--- start DATA PROVIDED ---
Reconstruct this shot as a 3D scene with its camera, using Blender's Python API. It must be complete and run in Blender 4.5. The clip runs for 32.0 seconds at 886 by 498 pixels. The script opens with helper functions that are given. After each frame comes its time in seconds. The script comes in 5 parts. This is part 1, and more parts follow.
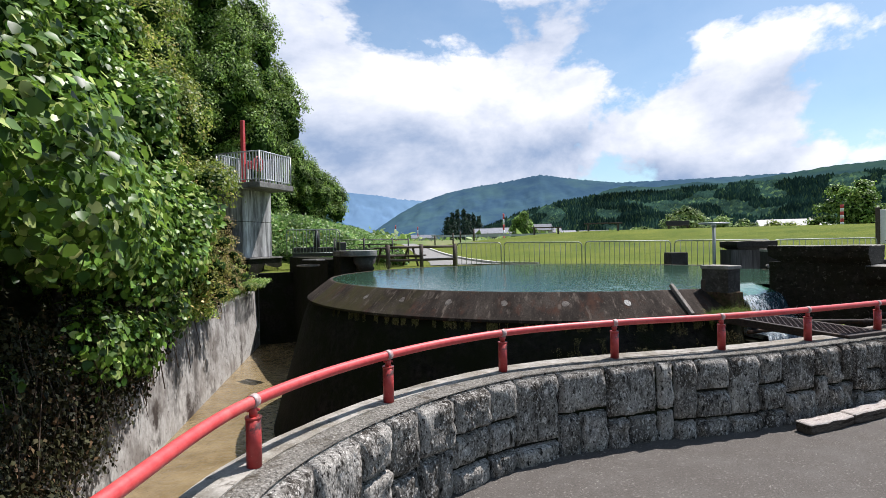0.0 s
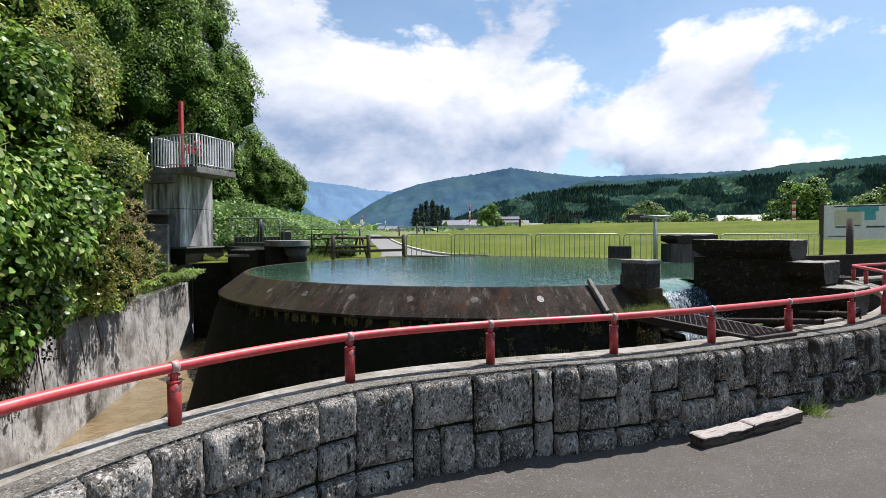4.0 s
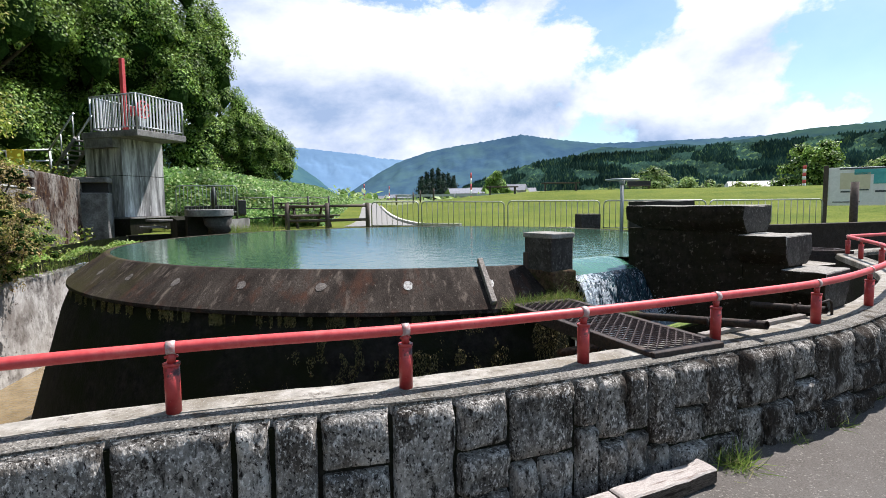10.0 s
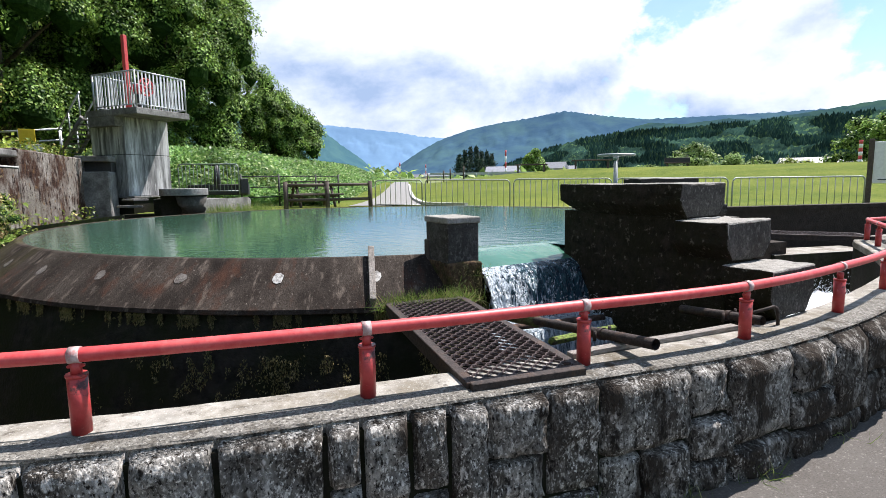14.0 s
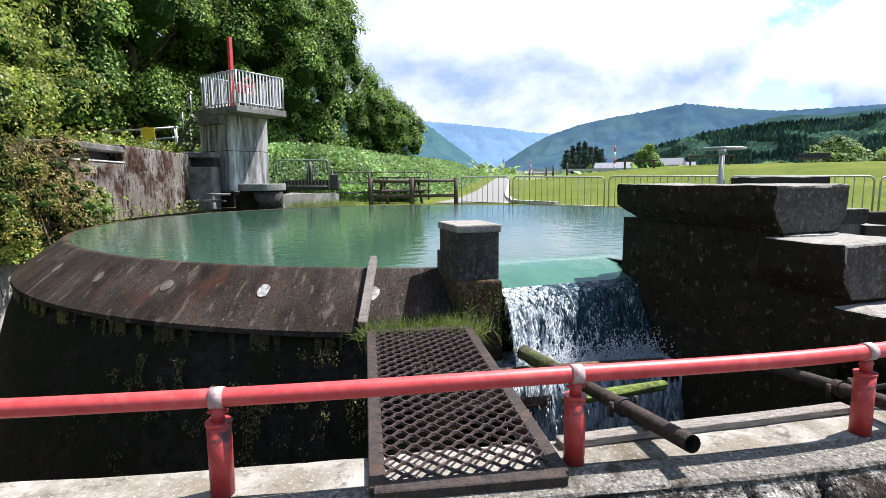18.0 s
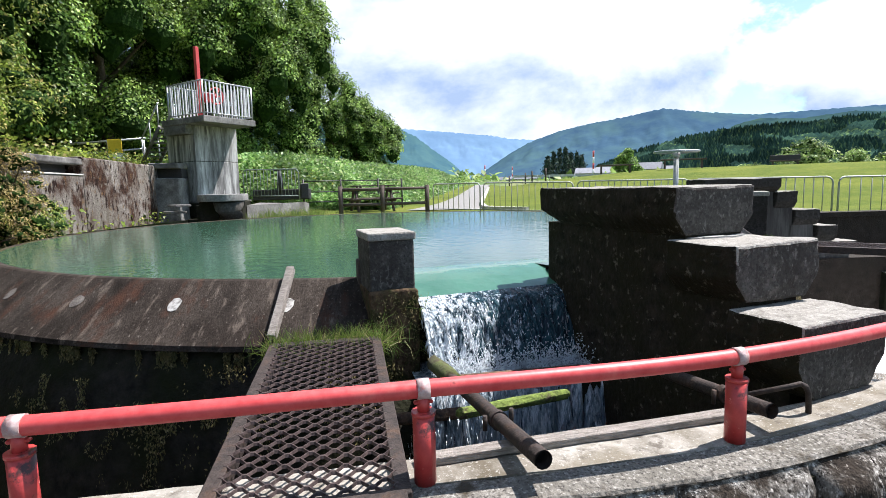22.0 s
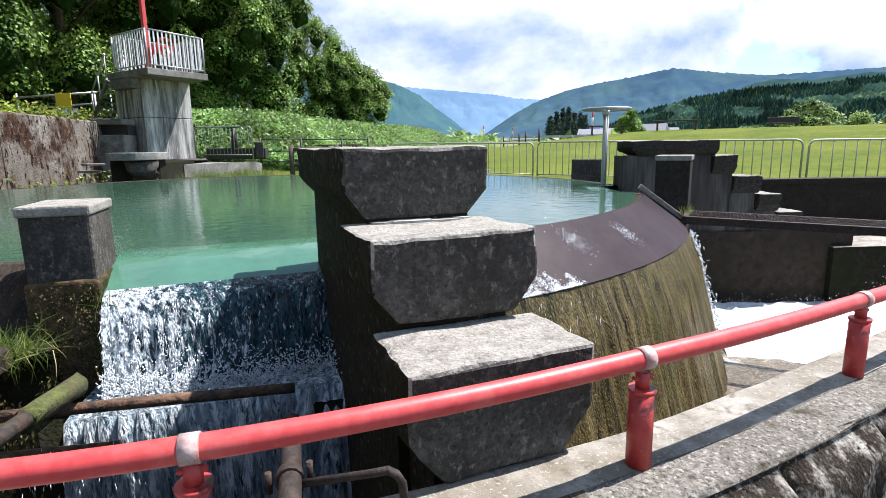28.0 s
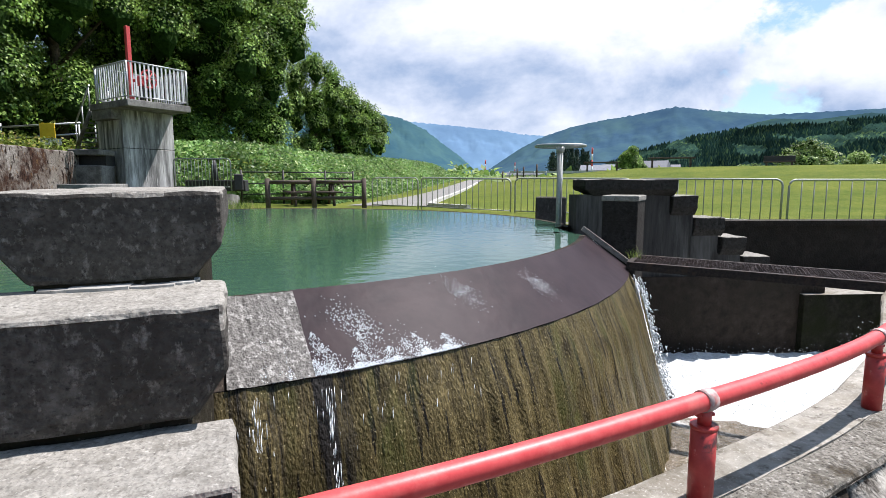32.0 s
--- end DATA PROVIDED ---
> _THE REQUEST_: Exactly as written, return every line of the listing, but not the pictures.

> _EXERCISE ANSWER_:
Reconstruct this shot as a 3D scene with its camera, using Blender's Python API. It must be complete and run in Blender 4.5. The clip runs for 32.0 seconds at 886 by 498 pixels. The script opens with helper functions that are given. After each frame comes its time in seconds. The script comes in 5 parts. This is part 1, and more parts follow.
0.0 s
4.0 s
10.0 s
14.0 s
18.0 s
22.0 s
28.0 s
32.0 s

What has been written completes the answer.